Exploiting club culture is not the answer
Bottega Veneta has completely misrepresented a scene which was born to include, not to leave out
April 14th, 2021
« It’s important to me we preserve some of that heritage [of the Berghain, ed], that it still feels like a welcoming place for the original sort of club-goers. If we were just a club full of models, pretty people all dressed in black, it would be nice to look at for a half an hour, but god, that would be boring. It would feel less tolerant, too.».
These were the words used by Sven Marquardt, the legendary Berghain bouncer, in a 2015 interview with GQ. Words that today, in light of the controversy aroused by Bottega Veneta's closed-door show at Berghain and the subsequent illegal party at Soho House, sound almost like an unconscious prophecy. In the aftermath of the party, Brenda Weischer, the creative behind Disruptive Berlin, was the first to openly criticize Bottega Veneta: «We're in lockdown in Berlin since November. Bottega Veneta has had a giant production at Berghain over several days (fair enough) but I keep hearing about after hours and after parties there and at Soho House [...]. We currently have a 9pm curfew for normal people». In all this, the Berlin police have also launched investigations and the Soho House has spoken of a «spontaneous party» got out of hand. Health issues aside, however, there are two problems with the Bottega Veneta event: the first is the organized an illegal party in the world capital of clubbing; the second is the ideological contradiction implicit in hosting a secret show in Berghain, that is, in one of the symbolic places of that youth and collective, and therefore inclusive, movement which was techno culture in Berlin.

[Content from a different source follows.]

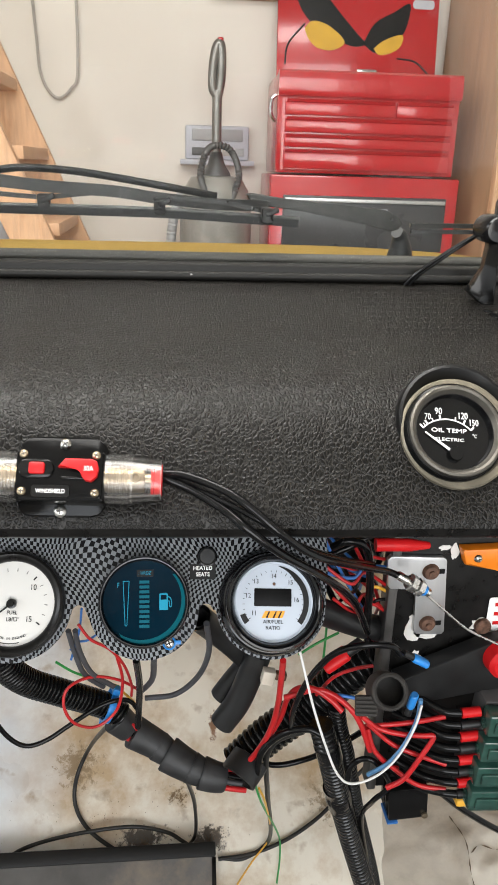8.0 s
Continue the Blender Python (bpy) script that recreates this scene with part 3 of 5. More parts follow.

After the trauma of the division of the city and the fall of the Wall in 1989, the Berliner youth appeased his thirst for carefreeness, community and reconciliation with clubbing, with the raves of Love Parade and the Planet, the parties at the Tresor and the evenings of Berghain. During the 1990s and later Berlin became the crossroads of world clubbing, with young people from all over the world attending its premises for the air of community and freedom that was breathed there and for the extreme tolerance that everyone could enjoy. In fact, Daniel Lee himself knows this environment of openness and tolerance very well and in a recent interview with 032c he told how clubbing played a fundamental role in its growth:
«For me, fashion is about how clothing can trans-form your identity […]. I first experienced that in my early clubbing days, when I would dress to go out in a way that would make me feel free. […] It wasn’t that I particularly loved the music – it was more that the club was a core part of this liberating experience. […] When I was going out, smartphones didn’t really exist, so people went to the clubs to have fun – everyone was really hedonistic and very free».
Until now, berlin's clubbing culture had therefore been based on inclusiveness, freedom of expression, the creation of a community – and so it remained, even in a digital version, when the lockdown closed every venue and cancelled events and evenings putting in serious difficulty the creatives, musicians and DJs whose careers orbited this world. This culture of tolerance and inclusiveness has evolved over time, bringing its vision to many different industries, including fashion. Specifically, then, the Berghain has a reputation for being exclusive, the door selection of bouncer Sven Marquardt is legendary and very strict, but the criterion of that selection is always cultural, never socio-economic.
The sense of dissonance of values increases even more if you remember that, according to the countless online guides to the peculiar Berghain etiquette, overpriced and fancy clothing are strictly not recommended. In this sense, Bottega Veneta's operation is completely antithetical to the authentic principles that animated a cultural scene that Friday's event reduced to a theatrical background, embellishment and edgy frame of a fashion collection that, moreover, the brand did not even take care to show to the public. The short-list of guests was the only important narrative element: not creativity or clothes but only exclusivity, among other things understood not as a synonym for "prestige" but as a literal "exclusion" of all those who are not part of a small club. Not exactly the tolerance that Berghain is inspired by. So the question arises: on a regular Thursday night, would Berghain bouncers let Daniel Lee and his clique in or tell him to stay out?